Ryanair démine en partie son conflit social
Ryanair démine en partie son conflit social
Par Eric Albert (Londres, correspondance)
La compagnie aérienne à bas coûts et le syndicat irlandais des pilotes ont trouvé un accord.
Des pilotes Ryanair en grève à l’aéroport de Charleroi, à Gosselies (Belgique), le 10 août. / JOHN THYS / AFP
Il aura fallu une négociation marathon, qui s’est achevée jeudi 23 août à 7 heures, mais le conflit social à Ryanair est peut-être sur le point d’être en partie réglé. La première compagnie aérienne d’Europe et le syndicat des pilotes irlandais Forsa ont ainsi trouvé un accord sur les conditions de travail.
Pour l’heure, celui-ci reste fragile. Forsa doit le faire approuver par les pilotes lors d’un scrutin interne qui va prendre deux semaines à organiser. En attendant, à la demande du médiateur, ses détails demeurent secrets.
De plus, l’entente ne concerne que les pilotes irlandais et ne résout pas le contentieux en cours dans plusieurs autres pays. Il s’agit cependant d’une première pour Ryanair. Jamais, depuis sa création en 1985, la compagnie à bas coûts n’avait passé une convention collective. Jusqu’en décembre 2017, elle se refusait même à reconnaître le moindre syndicat.

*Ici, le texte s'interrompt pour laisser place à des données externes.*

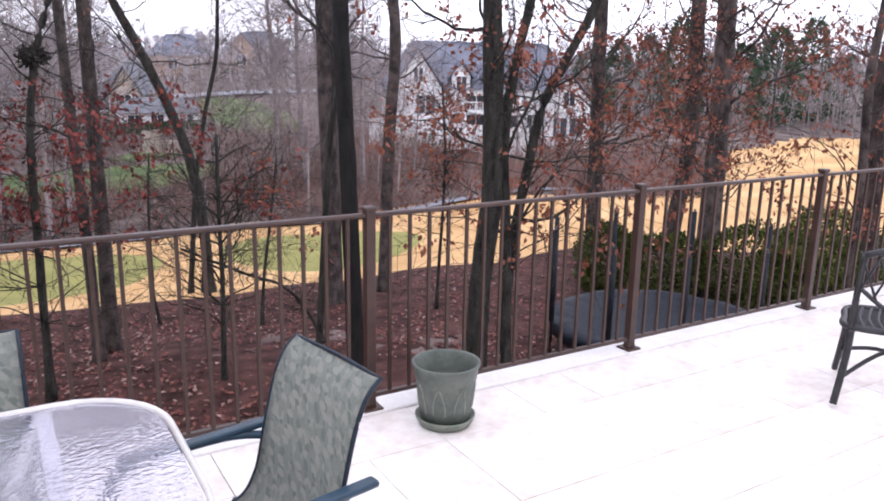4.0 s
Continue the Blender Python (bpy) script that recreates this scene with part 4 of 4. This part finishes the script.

Ryanair est agitée depuis l’an dernier par des tensions sociales grandissantes, dont la première manifestation a été l’annulation de milliers de vols à l’automne 2017, à la suite d’une mauvaise gestion des vacances des pilotes. En décembre, les pilotes allemands ont été les premiers de l’histoire de la compagnie à faire grève. Cet été, une série de débrayages en Europe (Irlande, Allemagne, Pays-Bas, Suède et Belgique) a fortement perturbé l’entreprise.
Selon les calculs d’AirHelp (une société spécialisée dans l’aide au recouvrement des compensations pour les passagers), que Le Monde a obtenus, Ryanair doit 78 millions d’euros d’indemnisations pour les grèves de juillet et août. Au total, 270 000 passagers ont été touchés pendant les douze jours d’arrêt de travail de cette période.
Etrange fonctionnement interne
Ce genre de compensation ne semble d’ailleurs pas dans les gènes de la compagnie. Le mois dernier, elle a tenté de faire valoir que la grève était une « circonstance exceptionnelle » et qu’elle n’avait pas à dédommager les passagers, ce qui est contraire aux règles européennes. Elle a aussi envoyé plusieurs dizaines de chèques qui ont été refusés par les banques car ils n’avaient pas été signés.
L’épreuve de force sociale a mis en exergue l’étrange fonctionnement interne de Ryanair. En effet, la plupart des pilotes ne travaillent pas directement pour l’entreprise, mais pour des agences sous-traitantes, voire en tant qu’autoentrepreneurs. Pour de nombreux pilotes établis dans le reste de l’Europe, les contrats relèvent du droit irlandais. Ces personnels revendiquent des contrats locaux, ce qui, pour l’instant, n’a pas été accepté.
Du côté des pilotes irlandais, la colère concernait l’assignation à une base. Bien que vivant en Irlande, ils peuvent aujourd’hui, presque sans préavis, être placés pour quelques jours dans une base ailleurs en Europe – Berlin ou Milan, par exemple. Cette pratique n’est pas exceptionnelle dans l’aviation, mais les critères d’assignation ne sont pas transparents et les décisions, effectuées à la dernière minute.
Les discussions entre le syndicat Forsa et la direction de l’entreprise ont été houleuses. « Ryanair n’avait jamais discuté avec les syndicats et la défiance était profonde », expliquait, début août, Bernard Harbor, de Forsa. Le PDG de la compagnie, Michael O’Leary, n’a jamais dissimulé son aversion pour les négociations sociales. En juillet, son instinct a repris le dessus, quand il a menacé de délocaliser en Pologne les emplois des grévistes irlandais. Son seul langage : les salaires. Il fait remarquer que les pilotes gagnent en moyenne 150 000 euros par an.
Si cet accord se confirmait, Ryanair ferait un pas de plus vers une certaine normalisation. En évitant pendant longtemps les grèves qui secouaient ses concurrents, la compagnie a pu mettre en place un modèle social parallèle qui lui a permis de gagner des parts de marché. Cette ère touche à sa fin.